Tuesday, May 20, 2014

Cryptic bird species in Japan.

The Japanese archipelago comprises the islands that form the country of Japan. It consists of 6,852 islands with at least 100 m circumference, 430 of those are inhabited. The four main islands, from north to south, are Hokkaido, Honshu, Shikoku, and Kyushu. Honshu is the largest and referred to as the Japanese mainland.

The archipelago has been recognized as a biodiversity hot spot and a new zoogeographic region based on the phylogenetic relationships of its birds and other vertebrates. 

The high degree of biodiversity in Japan is the result of a wide variety of climates and ecosystems, ranging from the humid subtropics in the Ryukyu and Ogasawara islands to the boreal zones in northern Japan, the alpine zone at over 3000 m above sea level, and all its islands and straits between them that have separated species extended periods of time.

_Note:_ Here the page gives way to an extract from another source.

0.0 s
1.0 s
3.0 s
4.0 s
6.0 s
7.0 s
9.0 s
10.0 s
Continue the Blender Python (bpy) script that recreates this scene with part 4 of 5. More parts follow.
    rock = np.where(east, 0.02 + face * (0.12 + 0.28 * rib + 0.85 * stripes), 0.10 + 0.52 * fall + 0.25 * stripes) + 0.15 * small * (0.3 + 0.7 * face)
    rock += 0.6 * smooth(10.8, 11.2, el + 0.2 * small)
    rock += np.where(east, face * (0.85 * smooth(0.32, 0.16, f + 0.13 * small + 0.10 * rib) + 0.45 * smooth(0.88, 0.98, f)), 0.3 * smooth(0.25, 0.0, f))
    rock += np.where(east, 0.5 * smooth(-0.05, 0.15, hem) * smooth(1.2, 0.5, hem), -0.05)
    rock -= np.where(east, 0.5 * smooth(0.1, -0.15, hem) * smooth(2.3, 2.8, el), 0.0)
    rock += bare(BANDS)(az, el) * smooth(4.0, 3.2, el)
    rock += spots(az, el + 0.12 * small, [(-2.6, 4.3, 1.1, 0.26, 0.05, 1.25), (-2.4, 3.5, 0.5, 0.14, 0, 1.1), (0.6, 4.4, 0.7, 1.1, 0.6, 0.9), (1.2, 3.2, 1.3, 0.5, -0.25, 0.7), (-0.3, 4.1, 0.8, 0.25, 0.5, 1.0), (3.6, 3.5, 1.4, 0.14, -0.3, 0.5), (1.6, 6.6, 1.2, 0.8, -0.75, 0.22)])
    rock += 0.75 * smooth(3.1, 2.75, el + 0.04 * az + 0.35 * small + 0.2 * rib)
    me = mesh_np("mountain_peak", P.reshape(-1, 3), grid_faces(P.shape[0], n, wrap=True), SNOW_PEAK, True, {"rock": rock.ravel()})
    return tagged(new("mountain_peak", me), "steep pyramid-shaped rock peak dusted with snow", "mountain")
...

The bird fauna of Japan consists of 633 described bird species, including birds that also occur on the eastern Eurasian continent. The Japanese Archipelago is home to 11 endemic resident bird species and six migratory species breeding only in that area. A total of about 250 species are known to breed in Japan. It has been repeatedly disputed whether some populations isolated on the many islands should be recognized as subspecies or as distinct species as many of those birds form morphologically well-defined groups. For a very limited number of species researchers had conducted molecular analyses and found that those groups are rather distinct lineages and a new study using DNA Barcoding adds more species to this list.

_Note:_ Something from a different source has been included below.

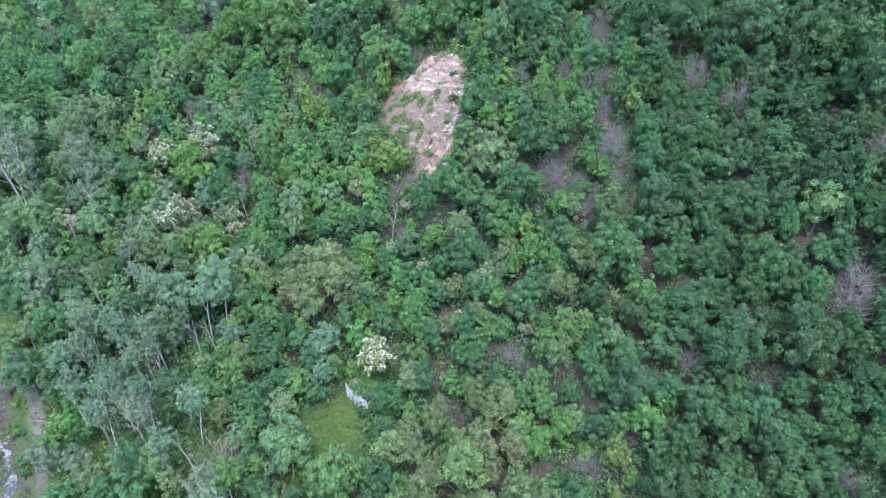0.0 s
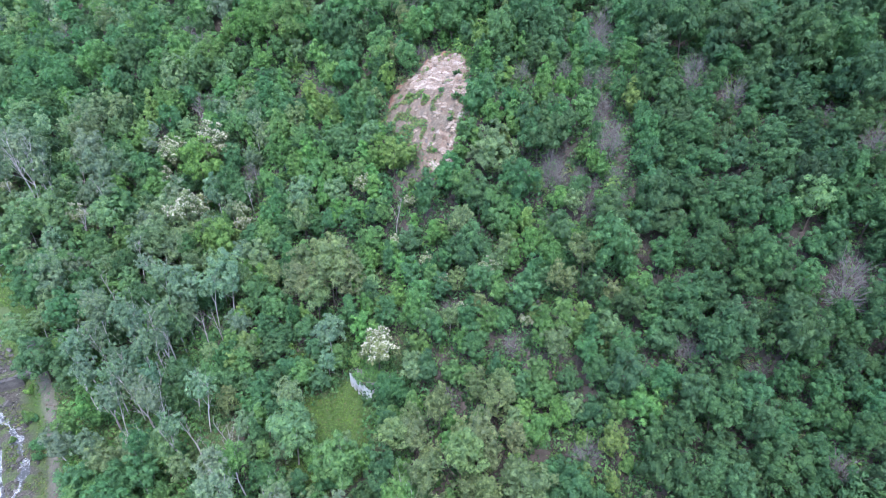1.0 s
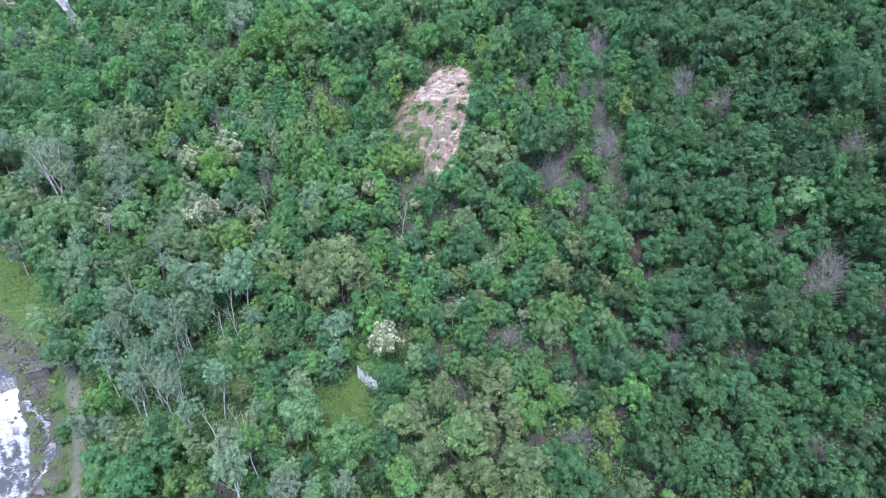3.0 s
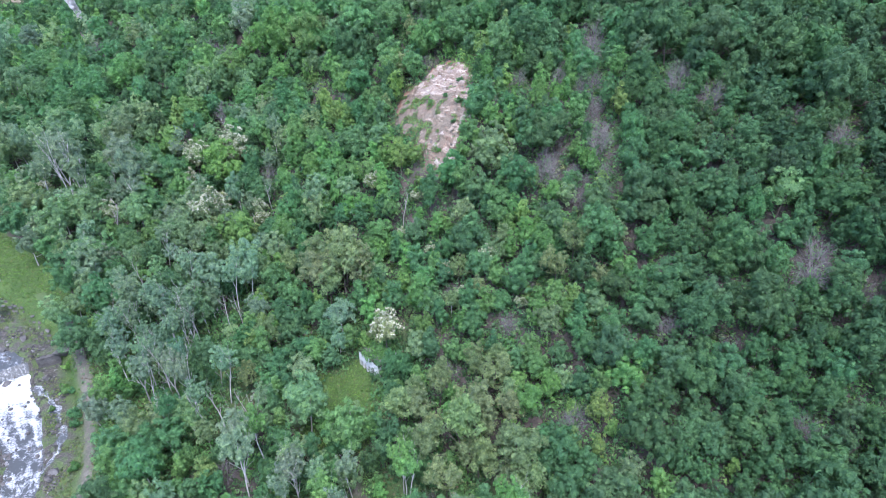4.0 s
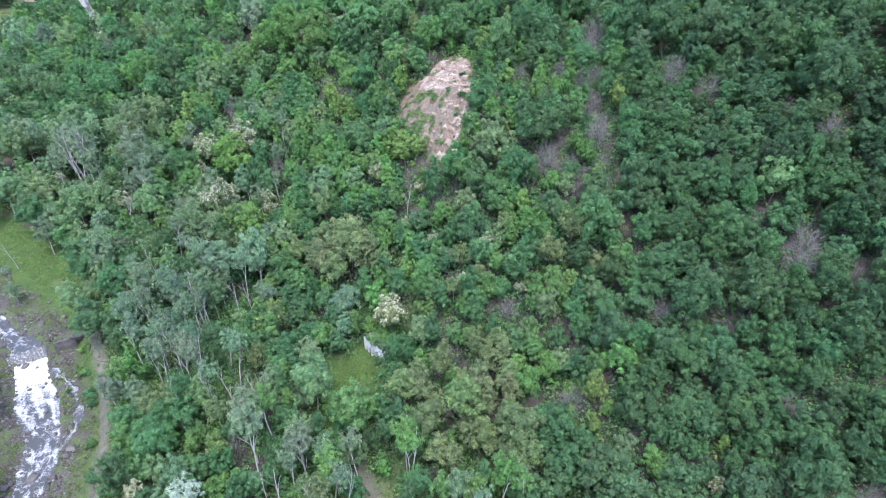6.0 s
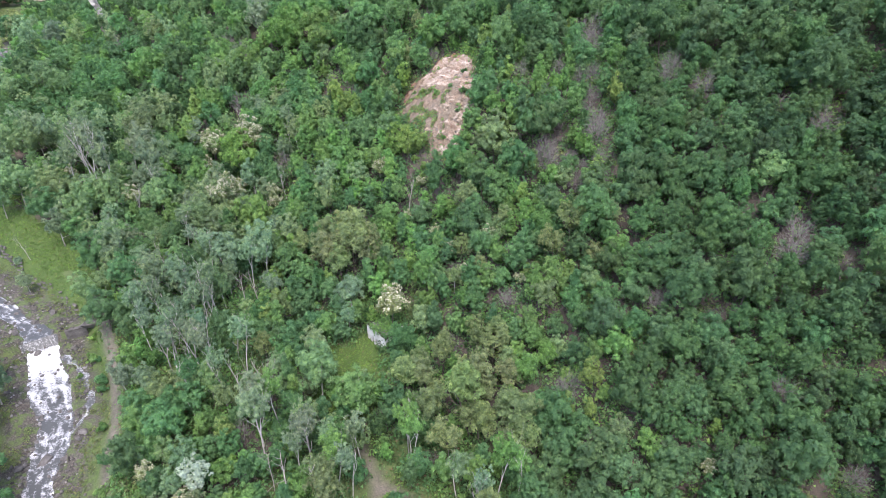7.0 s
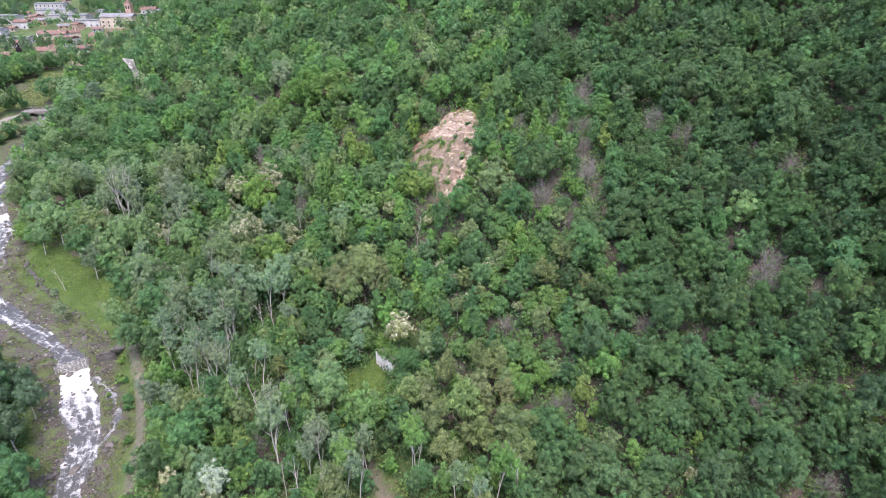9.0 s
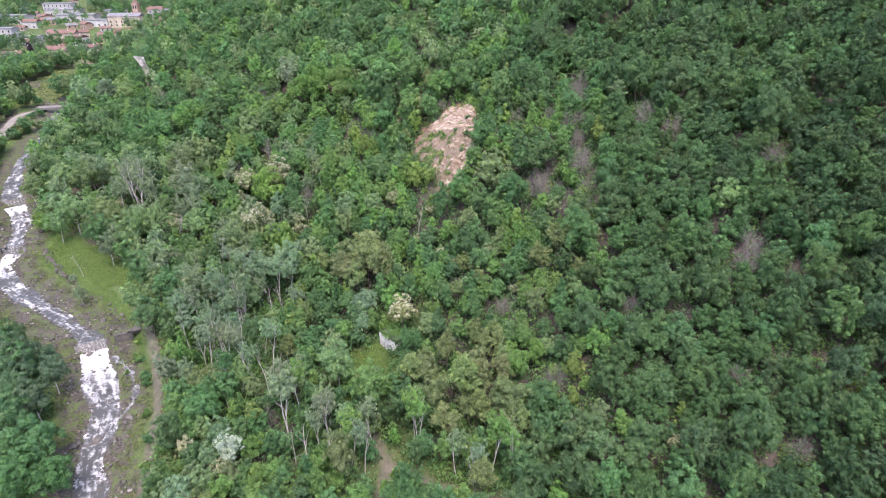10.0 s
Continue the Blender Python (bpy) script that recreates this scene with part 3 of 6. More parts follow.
def colour_word(tint):
    """The everyday name of a leaf colour."""
    r, g, b = tint
    if g > 0.32:
        return "silvery white"
    if r / g > 0.72:
        return "olive-green"
    if b / g > 0.62:
        return "grey-green"
    if b / g > 0.54 and g > 0.17:
        return "pale green"
    if g > 0.2:
        return "yellow-green" if r / g > 0.6 else "fresh green"
    return "green" if g > 0.145 else ("dark green" if g > 0.11 else "deep green")


def plant(kind, x, y, size=1.0, tint=None, tall=1.0, turn=None, tip=0.0, group=""):
    """Stand a tree of that kind on the ground; the first ones use the prototypes themselves."""
    options = PROTO[kind]
    k = used[kind]
    used[kind] += 1
    m = Matrix.Translation((x, y, float(height(x, y)))) @ pose(0, 0, 0, random.uniform(-4, 4), random.uniform(-4, 4) + tip, random.uniform(0, 360) if turn is None else turn)
    src = options[k % len(options)]
    if k < len(options):
        ob = src
        ob.matrix_basis = m
    else:
        ob = copy_thing(src, m)
    ob.scale = (size, size, size * tall)
    tagged(ob, group=group or GROUPS[kind])
    if tint is not None and kind in WORDS:
        tagged(ob, WORDS[kind].format(colour_word(tint)))
    for c in ob.children:
        if c.name.startswith("crown") and tint is not None:
            c.color = tuple(tint) + (1,)
    return ob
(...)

The researchers build a DNA Barcode library comprising 93.2% of the bird species breeding in Japan. They found 24 cryptic species candidates in their study. Patterns of these deep intraspecific sequence divergences were consistent with some of the biogeographical boundaries across the Japanese Archipelago such as the Tsugaru Strait, or the Ryukyu Islands. About 10% of the species the team looked at seem to contain some cryptic representatives and they have some explanations for this:

The fluctuating sea levels during the Quaternary would have led to repeated periods of connection, isolation and submergence of the islands of the Japanese Archipelago, which could have isolated bird populations for lengthy periods. Such populations would have retained geographical and temporal isolation without admixture of other populations and extinction for glacial and interglacial periods.These isolated populations may lead to the deep intraspecific genetic divergence observed in 11 Japanese bird species. The distinct intraspecific divergence observed between 23 trans-Palearctic species may reflect the history of isolation and gene flow of these bird populations with respect to the changes in the land-bridges over the straits between the Japanese Archipelago and the Eurasian continent.

This is an extraordinary amount of potentially new species of birds. Finding so many new species in a vertebrate group other than fishes is quite rare. Usually we hear about one or two but not two dozens.